● Exercise
Copy all the data exactly, except the pictures.

-- begin --

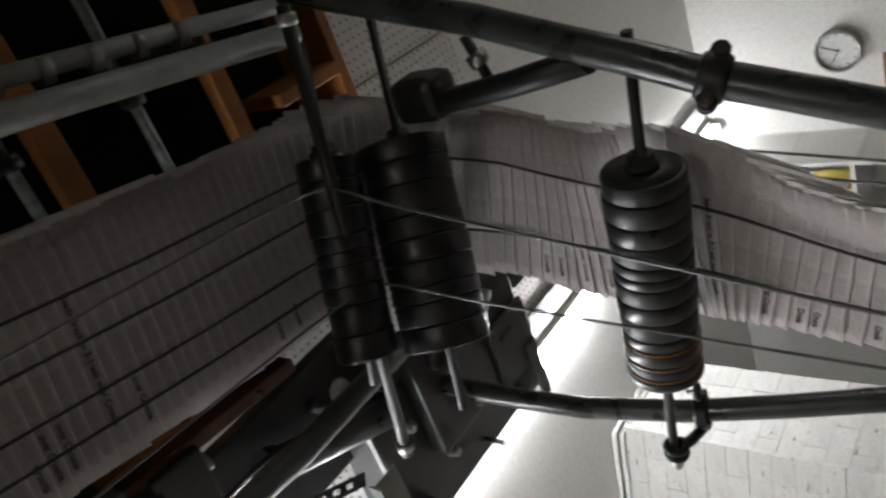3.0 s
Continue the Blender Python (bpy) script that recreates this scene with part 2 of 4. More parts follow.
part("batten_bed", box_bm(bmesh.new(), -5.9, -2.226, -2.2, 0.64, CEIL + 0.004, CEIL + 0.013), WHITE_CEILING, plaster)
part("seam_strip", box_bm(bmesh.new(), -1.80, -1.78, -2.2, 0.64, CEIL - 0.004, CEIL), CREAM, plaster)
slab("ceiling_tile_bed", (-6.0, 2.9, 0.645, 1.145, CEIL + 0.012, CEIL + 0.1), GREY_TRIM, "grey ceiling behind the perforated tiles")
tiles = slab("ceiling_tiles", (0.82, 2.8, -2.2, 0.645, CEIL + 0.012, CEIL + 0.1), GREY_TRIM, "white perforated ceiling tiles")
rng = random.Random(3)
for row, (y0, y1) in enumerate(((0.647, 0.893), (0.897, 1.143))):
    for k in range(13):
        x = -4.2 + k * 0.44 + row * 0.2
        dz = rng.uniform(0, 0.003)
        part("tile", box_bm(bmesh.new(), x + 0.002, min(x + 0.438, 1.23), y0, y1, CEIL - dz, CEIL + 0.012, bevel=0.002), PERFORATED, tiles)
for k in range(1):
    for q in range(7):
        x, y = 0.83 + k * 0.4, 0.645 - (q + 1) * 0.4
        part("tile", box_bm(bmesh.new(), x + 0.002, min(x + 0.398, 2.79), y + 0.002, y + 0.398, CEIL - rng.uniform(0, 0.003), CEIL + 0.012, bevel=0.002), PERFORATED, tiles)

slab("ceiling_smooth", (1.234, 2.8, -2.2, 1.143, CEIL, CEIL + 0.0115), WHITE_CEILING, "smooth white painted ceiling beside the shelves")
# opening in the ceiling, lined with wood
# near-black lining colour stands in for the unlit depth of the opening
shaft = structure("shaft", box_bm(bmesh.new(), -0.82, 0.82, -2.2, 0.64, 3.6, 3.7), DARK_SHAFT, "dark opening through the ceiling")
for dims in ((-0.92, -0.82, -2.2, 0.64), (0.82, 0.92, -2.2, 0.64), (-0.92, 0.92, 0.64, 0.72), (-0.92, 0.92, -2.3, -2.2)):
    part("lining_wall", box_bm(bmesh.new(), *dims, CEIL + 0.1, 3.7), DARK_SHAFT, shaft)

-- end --

● Task answer
3.0 s
Continue the Blender Python (bpy) script that recreates this scene with part 2 of 4. More parts follow.
part("batten_bed", box_bm(bmesh.new(), -5.9, -2.226, -2.2, 0.64, CEIL + 0.004, CEIL + 0.013), WHITE_CEILING, plaster)
part("seam_strip", box_bm(bmesh.new(), -1.80, -1.78, -2.2, 0.64, CEIL - 0.004, CEIL), CREAM, plaster)
slab("ceiling_tile_bed", (-6.0, 2.9, 0.645, 1.145, CEIL + 0.012, CEIL + 0.1), GREY_TRIM, "grey ceiling behind the perforated tiles")
tiles = slab("ceiling_tiles", (0.82, 2.8, -2.2, 0.645, CEIL + 0.012, CEIL + 0.1), GREY_TRIM, "white perforated ceiling tiles")
rng = random.Random(3)
for row, (y0, y1) in enumerate(((0.647, 0.893), (0.897, 1.143))):
    for k in range(13):
        x = -4.2 + k * 0.44 + row * 0.2
        dz = rng.uniform(0, 0.003)
        part("tile", box_bm(bmesh.new(), x + 0.002, min(x + 0.438, 1.23), y0, y1, CEIL - dz, CEIL + 0.012, bevel=0.002), PERFORATED, tiles)
for k in range(1):
    for q in range(7):
        x, y = 0.83 + k * 0.4, 0.645 - (q + 1) * 0.4
        part("tile", box_bm(bmesh.new(), x + 0.002, min(x + 0.398, 2.79), y + 0.002, y + 0.398, CEIL - rng.uniform(0, 0.003), CEIL + 0.012, bevel=0.002), PERFORATED, tiles)

slab("ceiling_smooth", (1.234, 2.8, -2.2, 1.143, CEIL, CEIL + 0.0115), WHITE_CEILING, "smooth white painted ceiling beside the shelves")
# opening in the ceiling, lined with wood
# near-black lining colour stands in for the unlit depth of the opening
shaft = structure("shaft", box_bm(bmesh.new(), -0.82, 0.82, -2.2, 0.64, 3.6, 3.7), DARK_SHAFT, "dark opening through the ceiling")
for dims in ((-0.92, -0.82, -2.2, 0.64), (0.82, 0.92, -2.2, 0.64), (-0.92, 0.92, 0.64, 0.72), (-0.92, 0.92, -2.3, -2.2)):
    part("lining_wall", box_bm(bmesh.new(), *dims, CEIL + 0.1, 3.7), DARK_SHAFT, shaft)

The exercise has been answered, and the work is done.